Hello all, Me (M19) and my girlfriend (F19) have been dating for about 6 months now and we haven’t had sex yet, which honestly is ok with me since I’m still a virgin and a little inexperienced with intimacy. She’s had a boyfriend before so I’m guessing that she’s not a virgin (which I’m fine with) but we were texting last week and the topic of sex came up. I asked her if there was anything she is “into” and she said she gets really turned on by degradation and dirty talk. I was a little shocked cause she’s a very innocent and sweet person I wasn’t really expecting her to say something like that lol but I just responded and said “good to know;)” but to be honest it kinda makes me uncomfortable thinking about doing that to her.

I know we all have different things that turn us on but idk the thought of calling her names and being rough makes me feel gross and I don’t really wanna do that but I also want her to be satisfied sexually in our relationship 😅. Is there anything you guys might be able to help me with? Like any examples on what to do or how to do it? I wanna be a good boyfriend but I don’t like being mean to her since I really like her and she’s my first girlfriend ever. Any advice or questions are welcome.

Tldr: My girlfriend likes being degraded during sex but it makes me uncomfortable

8 comments
  1. Because you are new take it at your own pace. Degrading can be something like having some kind of hand ties on the bed and spank her ass.

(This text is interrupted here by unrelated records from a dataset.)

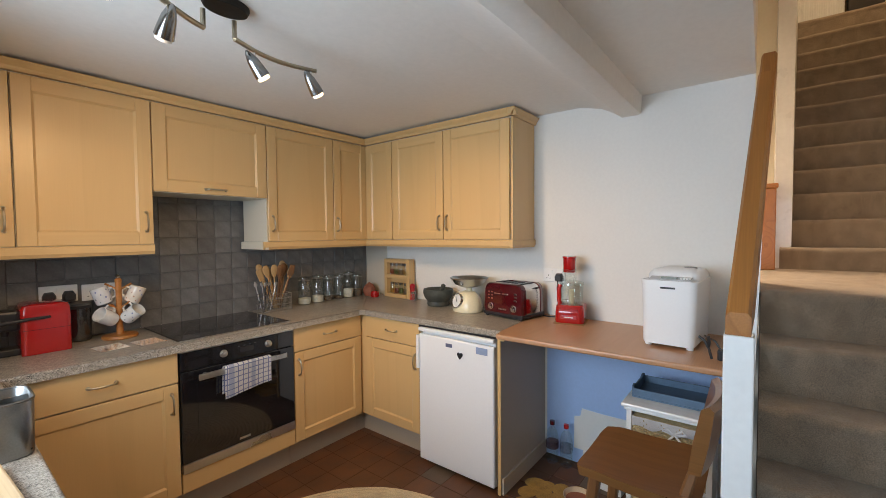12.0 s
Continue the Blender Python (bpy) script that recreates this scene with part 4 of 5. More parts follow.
for k, (x, z) in enumerate(((-0.065, 0.034), (-0.008, 0.044), (0.03, 0.052), (0.085, 0.036))):
    part("patch", crumpled(0.015, 0.02, 0.010, 6.0 + k), white_cloth if k < 3 else yellow_cloth, stack, smooth=True, m=pose(x, -0.05, z))


def bucket():
    """Oval printed tin bucket with daisies."""
    b = thing("tin_bucket", "yellow and turquoise printed tin bucket with white daisies", "bucket", pose(-0.002, 0.985, 1.553))
    H = 0.188
    RX0, RX1, RY0, RY1 = 0.076, 0.101, 0.068, 0.088
    yel = surface("bucket_yellow", (0.72, 0.56, 0.03), 0.25, vary=0.05, coat=0.4, bump=0.0)
    tur = surface("bucket_turquoise", (0.22, 0.55, 0.56), 0.25, vary=0.08, coat=0.4, bump=0.0)
    ind = surface("bucket_blue", (0.13, 0.17, 0.34), 0.25, vary=0.05, coat=0.4, bump=0.0)
    whi = surface("bucket_white", (0.76, 0.77, 0.75), 0.25, vary=0.03, coat=0.4, bump=0.0)

    def at(a, z, out=0.0):
        t = z / H
        return ((RX0 + (RX1 - RX0) * t + out) * math.cos(a), (RY0 + (RY1 - RY0) * t + out) * math.sin(a), z)

    n = 72
    part("wall", loft([[at(2 * math.pi * i / n, z) for i in range(n)] for z in (0.0, 0.05, 0.1, 0.15, H)] + [[at(2 * math.pi * i / n, z, -0.002) for i in range(n)] for z in (H, 0.1, 0.004)]), tur, b, smooth=True)
    part("rim", tube([at(2 * math.pi * i / 48, H + 0.001) for i in range(49)], 0.0035, 8), hinge_steel, b, "rolled dull metal rim", True)
    part("foot_ring", tube([at(2 * math.pi * i / 48, 0.002) for i in range(49)], 0.002, 8), hinge_steel, b, smooth=True)

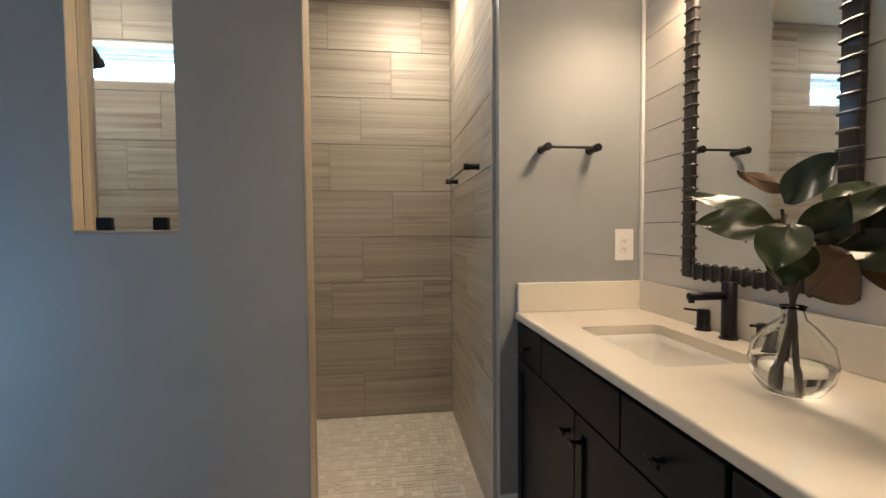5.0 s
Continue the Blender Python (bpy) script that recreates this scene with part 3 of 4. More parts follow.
# ---- mosaic ----
rnd = random.Random(11)
CELL = 0.1016
near, rest = [], []
for i in range(int((BACK - BLUE) / CELL) + 1):
    for j in range(int((NORTH - SOUTH) / CELL) + 1):
        x0, yy0 = BLUE + i * CELL, SOUTH + j * CELL
        flip = rnd.random() < 0.5
        widths = rnd.choice(((0.0508, 0.0508), (0.0254, 0.0508, 0.0254), (0.0339, 0.0339, 0.0338), (0.0254, 0.0254, 0.0508)))
        p = 0.0
        for w in widths:
            lengths = rnd.choice(((CELL,), (CELL / 2, CELL / 2), (CELL / 3, 2 * CELL / 3), (CELL / 2, CELL / 2), (CELL / 4, CELL / 2, CELL / 4)))
            s = 0.0
            for l in lengths:
                r = (x0 + s, x0 + s + l, yy0 + p, yy0 + p + w) if flip else (x0 + p, x0 + p + w, yy0 + s, yy0 + s + l)
                s += l
                r = (r[0] + 0.0007, min(r[1], BACK) - 0.0007, r[2] + 0.0007, min(r[3], BENCH_Y) - 0.0007)
                if r[1] - r[0] > 0.006 and r[3] - r[2] > 0.006:
                    (near if len(near) < 300 and -0.80 < r[2] < -0.25 and r[0] > 3.62 else rest).append(r)
            p += w


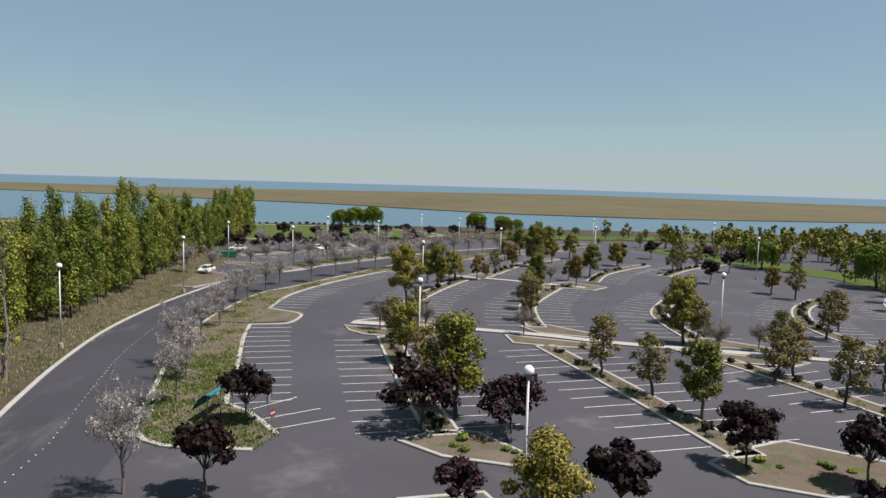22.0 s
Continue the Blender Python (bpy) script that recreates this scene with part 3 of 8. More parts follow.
cols = []
for i in range(246):
    y = 85 + i * 0.5
    w = foot_w(y)
    cols.append([(foot_x(y) - w * u, y, ground_z(foot_x(y) - w * u, y) + (0.055 if 0 < u < 1 else 0.035) + 0.03 * noise.noise(Vector((w * u * 1.4, y * 1.4, 4))) * (0 < u < 1)) for u in (0, 0.2, 0.4, 0.6, 0.8, 1)])
mb = MB()
mb.add([p for c in cols for p in c], [(i * 6 + j, i * 6 + j + 1, i * 6 + j + 7, i * 6 + j + 6) for i in range(245) for j in range(5)])
structure("bank_foot", mb, M_SAND, "bare pale sandy earth along the foot of the bank", "ground", True)

# pale bare ground between the trees beside the first wagons
cols = []
for i in range(100):
    y = -18 + i
    x0, w = -9.4 + 1.0 * noise.noise(Vector((1.7, y * 0.12, 0))), 6.5 + 3.0 * noise.noise(Vector((5.5, y * 0.1, 0)))
    cols.append([(x0 - w * u, y, ground_z(x0 - w * u, y) + (0.10 if 0 < u < 1 else -0.1) + 0.05 * noise.noise(Vector((w * u * 1.1, y * 0.9, 8)))) for u in (0, 0.15, 0.3, 0.45, 0.6, 0.75, 0.9, 1)])
mb = MB()
mb.add([p for c in cols for p in c], [(i * 8 + j, i * 8 + j + 1, i * 8 + j + 9, i * 8 + j + 8) for i in range(99) for j in range(7)])
structure("bank_clearing", mb, M_SAND, "bare pale sandy earth under the trees", "ground", True)

# ---- retaining wall: three stepped courses of rough concrete blocks ----
wall_ob = thing("wall_retaining", "dark grey rough stepped retaining wall of concrete blocks", "wall", "", "structure")
TIERS = ((0.0, 1.08, 0.0), (1.08, 2.12, 0.42), (2.12, 3.15, 0.84))
for k, (z0, z1, back) in enumerate(TIERS):
    line = offset_line(WALL, -back)
    a, b = offset_line(line, 0.0), offset_line(line, -1.0)
    rings = []
    for p, q in zip(a, b):
        e = 0.09 * noise.noise(Vector((p[0] * 0.9, p[1] * 0.9, k)))
        u = Vector((p[0] - q[0], p[1] - q[1])).normalized()
        rings.append([(p[0] + u.x * (e - 0.30), p[1] + u.y * (e - 0.30), z0 - 0.05), (p[0] + u.x * (e - 0.30), p[1] + u.y * (e - 0.30), z1 - 0.02), (*q, z1 - 0.02), (*q, z0 - 0.05)])
    mb = MB()
    mb.loft(rings)
    part("core", mb, M_WALL, wall_ob)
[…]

  2. Kinds similar situation happened to me, basically we just experimented alot during sex, each time I was like right we are gonna try this thing tonight, discuss it beforehand and instruct him, I’d ask him to do something and if he felt comfortable trying it he would, then after sex we talk again and he tells me if he didn’t feel right about it. The more he saw how much pleasure i get from him hurting me he has got into it more and now enjoys certain acts but I respect the things that didn’t feel right won’t happen again.

  3. Take it step by step. You’re young. You’re inexperienced. You don’t have to dive straight into the degradation, it’s fine if you want to keep it vanilla while you’re still getting used to this whole sex thing.

    That being said: In my experience, people (like me!) who are into dirty talk have very specific words and phrases that get them going. If/when you’re ready to dip your toes into that kind of play, sit down with your gf, ask her about what she likes to hear, and see if there’s anything you’re both comfortable with. Discuss your soft and hard limits, too, so you’re both on the same page and don’t accidentally stumble into any forbidden territory.

    And if you find out it’s not for you at all … that’s totally fine, and you should be honest about that. Domination (even if it’s “just” verbal) can be every bit as emotionally and physically taxing as submission. It’s something all parties need to be enthusiastically on board with, or it’s at best cringy and at worst traumatic.

    Don’t fret too much about the whole thing. No two people will ever be 100% sexually compatible. Building a foundation of trust and open communication where you both feel free to discuss your desires and boundaries to find common ground is a lot more important than fulfilling your partner’s every fantasy.

  4. Yes! Like the other person stated people usually have very specific words 0or phrases or ideas of what they are into. Most men shy away from this sort of thing but it can be very arousing from time to time but think it shouldn’t be an all the time thing imo.

  5. If you don’t want to do it, you don’t have to!

    But some people do indeed enjoy this. I think you’d have to get rid of the idea that’s stuck in your head that it’s “bad”. Just ask her what her limits are, and start slow. 🙂

  6. Talk to your partner. Also, just because someone likes something doesn’t mean they want only that or that they want that all the time.

  7. I like giving up control sexually in bed. I like being told what to do; suck his cock, bend over for a spanking, etc., but I am decades into my sexuality. Terms like ‘good girl’ are buttons for me, that I love! Him telling me to remove my clothes and stand there for him to look and touch. But I caution against starting out on your first sexual experience this way, I’d begin by being in control and discussing what you’re planning, tonight I’d like us to explore oral sex, tonight let’s try penetration. Be in control yet grow into being degrading and taking full control. Relax and enjoy

  8. So, think of as degradation as role play. It’s like you are playing cops and robbers.

    Also, dirty talk is pretty simple. Tell her what you want to do with her and describe it as you do it. Moan a little, ask her if she likes it. No shame in describing sex; you are already doing it, so describing it can’t be more embarrassing.